BIG 12 SOS grade: D The skinny:
There are only seven nonconference games, and four of them are against FCS opponents (Missouri State, Southeast Missouri State, Towson and Northwestern State). The BYU-Texas game should be the most intriguing in the nonconference lineup because the Cougars are expected to have all of their suspended players back and are coming off an impressive win over UConn. At least BYU, Tulsa and UTEP won their openers last week.
ACC SOS grade: F The skinny:
Bring on the Buckeyes. Please. With six FCS opponents on the schedule this week (South Carolina State, Richmond, Gardner Webb, Florida A&M, Murray State, The Citadel), the ACC has the worst lineup of Week 2. The Big 12 was a close second, but it's not just the FCS opponents that are duds. Games against Tulane, Old Dominion, Troy and San Diego State do little to move the pulse.
Week 1 should have been a great experiment for the playoff's 13-member selection committee, and provided some strong debates in their first private teleconference of the season. If the group is truly ranking teams based on their performances each week -- and not on reputations or preseason expectations -- there should have been some big moves made from the Associated Press preseason poll. South Carolina -- which allowed a school-record 680 yards in a loss to Texas A&M -- did not look like a playoff contender, but the Aggies looked like a Cinderella team. Georgia might have had the best overall performance in a meaningful game. Had the playoff begun after Week 1, not even Alabama looked like it should be in it. Then again, who really did? "You can have your idea of the teams you want to keep your eyes on, but there are going to be a handful of teams that don't step up, and there's going to be a handful of teams that do step up," said first-year Washington coach Chris Petersen, whose history with Boise State has him a playoff proponent. "I think we should get through a handful of games before we say, 'OK, this is where we are.' All of these other games, you really start to hone in late in the season that those games are critical in terms of moving up or moving down. "I think it's going to be interesting," Petersen said. "Everybody wanted to see this next step. We wanted to settle it on the field and not have some mythical national championship, and this is the next step in the process. I know the people on the committee are going to try to do their very, very best to get that thing right. I'm going into this with good trust and faith and excited to see how it goes."

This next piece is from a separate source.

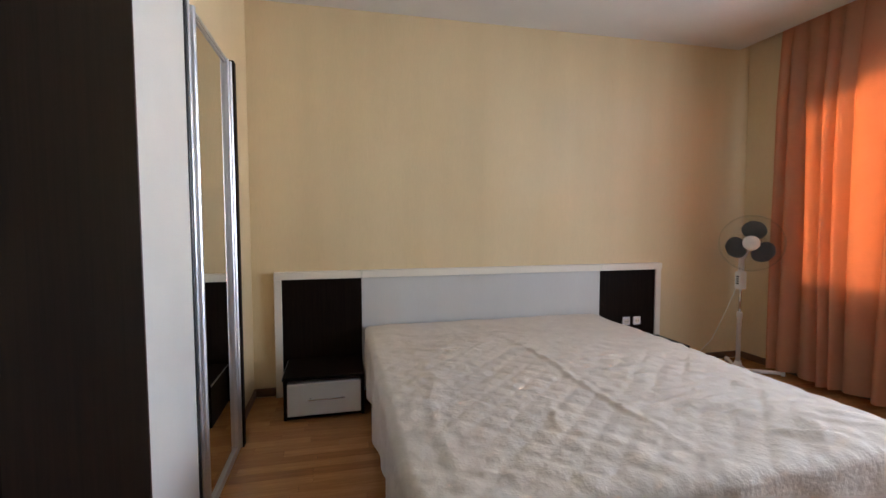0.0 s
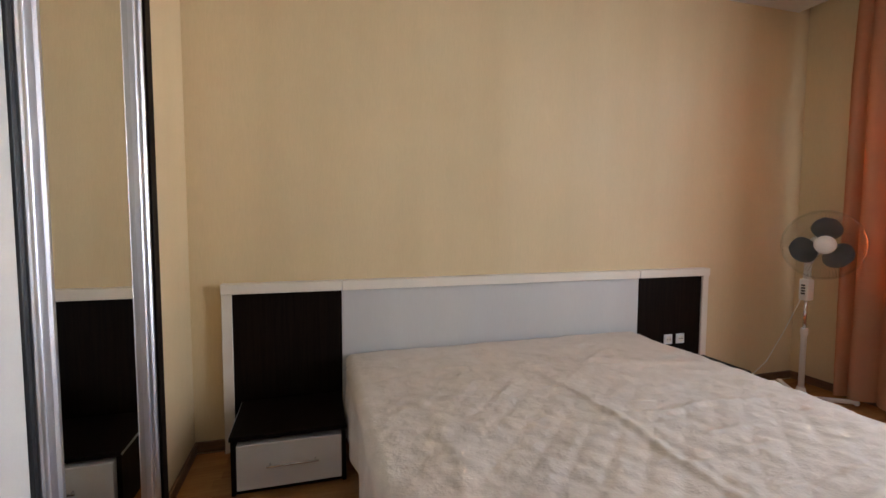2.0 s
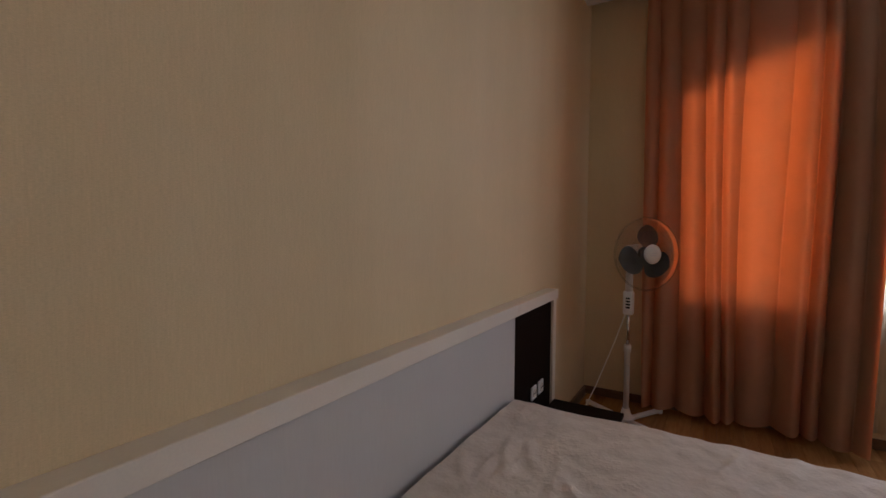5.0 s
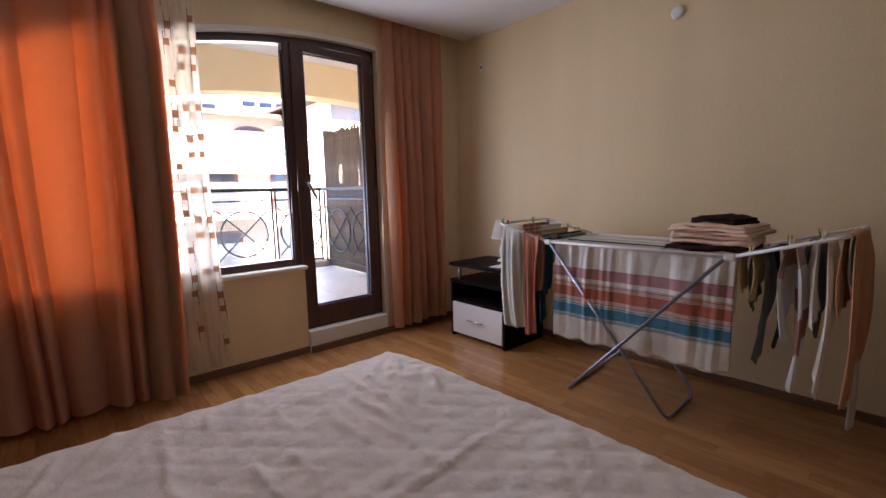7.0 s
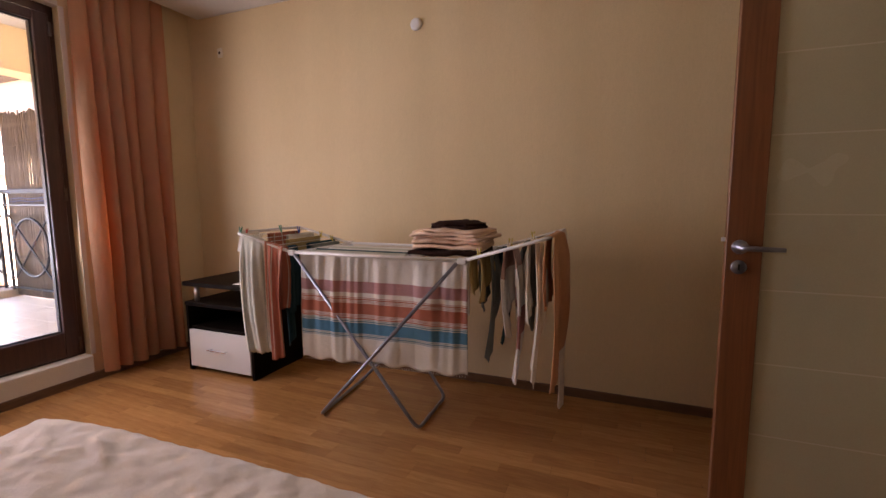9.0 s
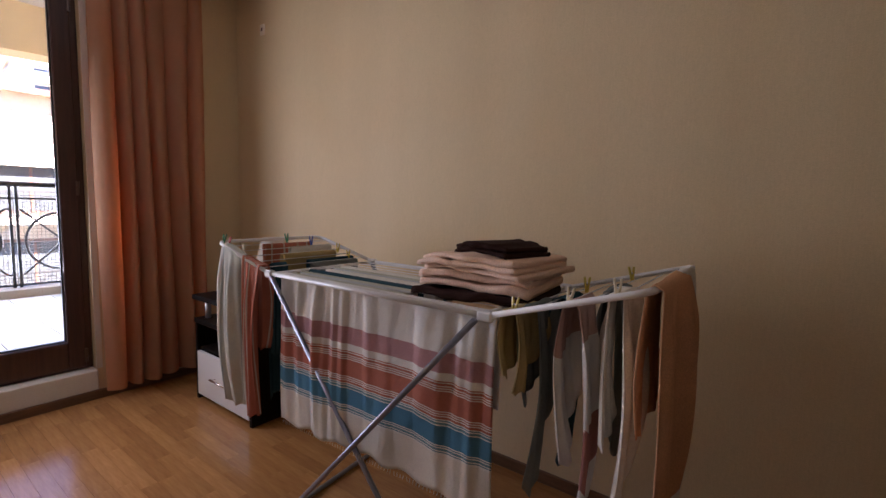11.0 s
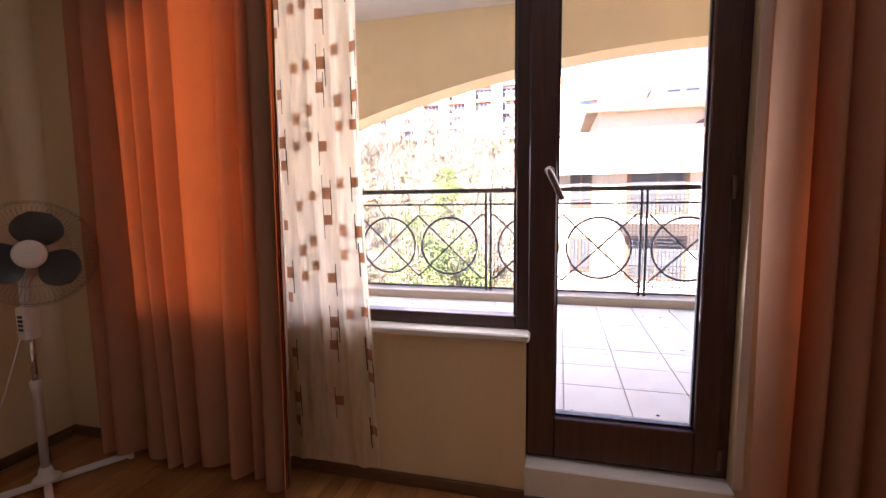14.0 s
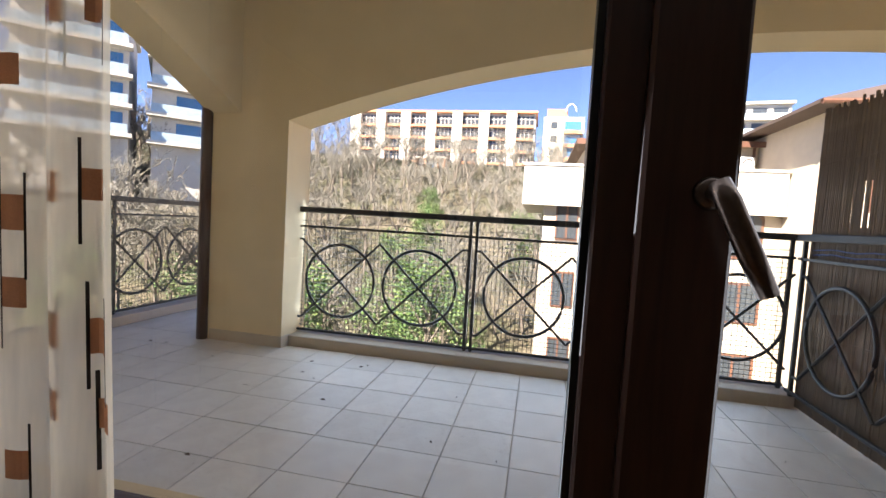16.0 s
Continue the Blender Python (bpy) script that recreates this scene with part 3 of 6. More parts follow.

There have been plenty of sweeping generalizations in recent weeks about the Big Ten's spot in the playoff -- or its lack of representation, depending on whom you ask. But it's far too early for that. Wait until Saturday night.
Saturday's game between Michigan State and Oregon is the Big Ten's biggest nonconference game of the season. After Braxton Miller
's season-ending shoulder surgery, Ohio State's chances of making the playoff dropped significantly -- and so did the Big Ten's. Michigan State quickly became the favorite in the East Division, if it wasn't already, but Saturday's game feels like a must-win for the league's playoff hopes. It's not that the Spartans or the Big Ten will be doomed with a one-loss Michigan State team that wins the league title, but a victory over Oregon would do wonders for its chances and reputation. With Wisconsin's loss to LSU this past weekend, the B1G's hopes fall back on the Spartans this week. Iowa coach Kirk Ferentz said the playoff will resemble the NCAA tournament for men's hoops in that nobody will ever be 100 percent happy. "There are going to be a couple of obvious choices that will probably still look good when January rolls around, but there are going to be some teams that emerge," Ferentz said. "All you have to do is look back at last year, with three really good football teams that started out in nobody's winner circle. I think it's great that some football people will be judging it. The concept is good and it will be good for our game." The question is whether or not it will be good for the Big Ten in Year 1. Michigan State will help determine that.